6. The further question is, how this principle has to be applied to an account of the present kind. The amounts credited from time to time will go to Wipe off the debits against the goods supplied from time to time until we reach a particular delivery of goods on a particular date which remains unadjusted either in whole or in part by the above procedure. If the date corresponding to the delivery which remains thus unadjusted, in whole or in part, is beyond three years from the date of the suit, the claim in respect of that amount will remain barred under Article 52 of the Limitation Act.
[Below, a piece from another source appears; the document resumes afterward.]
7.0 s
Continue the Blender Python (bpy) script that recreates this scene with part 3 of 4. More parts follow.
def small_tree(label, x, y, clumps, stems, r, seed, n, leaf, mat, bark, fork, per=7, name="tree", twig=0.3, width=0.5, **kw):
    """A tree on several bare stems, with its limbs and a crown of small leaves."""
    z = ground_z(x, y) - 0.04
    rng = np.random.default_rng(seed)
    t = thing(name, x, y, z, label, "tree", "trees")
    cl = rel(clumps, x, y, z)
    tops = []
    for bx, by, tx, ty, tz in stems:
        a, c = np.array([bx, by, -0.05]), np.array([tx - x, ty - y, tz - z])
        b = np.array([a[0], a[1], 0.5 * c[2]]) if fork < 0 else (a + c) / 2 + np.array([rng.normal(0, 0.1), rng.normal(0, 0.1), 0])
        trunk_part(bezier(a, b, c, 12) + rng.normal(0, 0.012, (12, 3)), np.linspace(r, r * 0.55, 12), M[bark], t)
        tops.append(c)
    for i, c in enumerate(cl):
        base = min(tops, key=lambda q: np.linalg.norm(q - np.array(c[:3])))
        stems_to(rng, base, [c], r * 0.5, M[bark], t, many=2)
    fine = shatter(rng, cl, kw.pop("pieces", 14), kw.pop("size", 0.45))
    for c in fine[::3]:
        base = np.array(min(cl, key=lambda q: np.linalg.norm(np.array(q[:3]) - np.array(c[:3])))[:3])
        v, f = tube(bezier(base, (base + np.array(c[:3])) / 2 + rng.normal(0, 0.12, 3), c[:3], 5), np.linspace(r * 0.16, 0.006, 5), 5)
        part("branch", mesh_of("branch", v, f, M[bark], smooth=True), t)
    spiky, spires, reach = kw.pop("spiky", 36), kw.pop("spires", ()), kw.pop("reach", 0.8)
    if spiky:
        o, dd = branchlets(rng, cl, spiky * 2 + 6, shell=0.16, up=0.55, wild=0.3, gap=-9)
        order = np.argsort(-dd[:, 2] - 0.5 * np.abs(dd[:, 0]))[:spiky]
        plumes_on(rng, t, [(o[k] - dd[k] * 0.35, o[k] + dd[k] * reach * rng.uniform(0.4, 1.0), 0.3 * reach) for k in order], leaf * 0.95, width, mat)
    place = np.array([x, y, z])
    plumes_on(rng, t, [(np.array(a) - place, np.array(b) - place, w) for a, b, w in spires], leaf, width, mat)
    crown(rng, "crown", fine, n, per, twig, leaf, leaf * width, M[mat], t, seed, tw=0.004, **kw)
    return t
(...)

But if the date corresponding to that delivery and the dates of subsequent deliveries which remain unadjusted, fall within the three-year period of limitation, the claim for the corresponding amounts will be in time. Applying the aforesaid principle to the plaintiff's statement of account (which the learned District Munsif has found to be correct and acceptable) I find that the payments on the credit column are sufficient to wipe off all outstandings on account of the deliveries made prior to 4-12-1954.
Therefore, there is no question of the value of any of the deliveries made in this case being barred by time. The suit claim is in effect for the balance due after the plaintiff has exercised his right of appropriating the payments made from time to time against deliveries made from time to time in the order of time of the deliveries, according to the right given to the plaintiff to make such appropriation under Sections 60 and 61 of the Indian Contract Act. The suit claim is laid for the balance remaining outstanding and I hold that it is in time. The suit is decreed with costs and this revision petition is allowed with costs.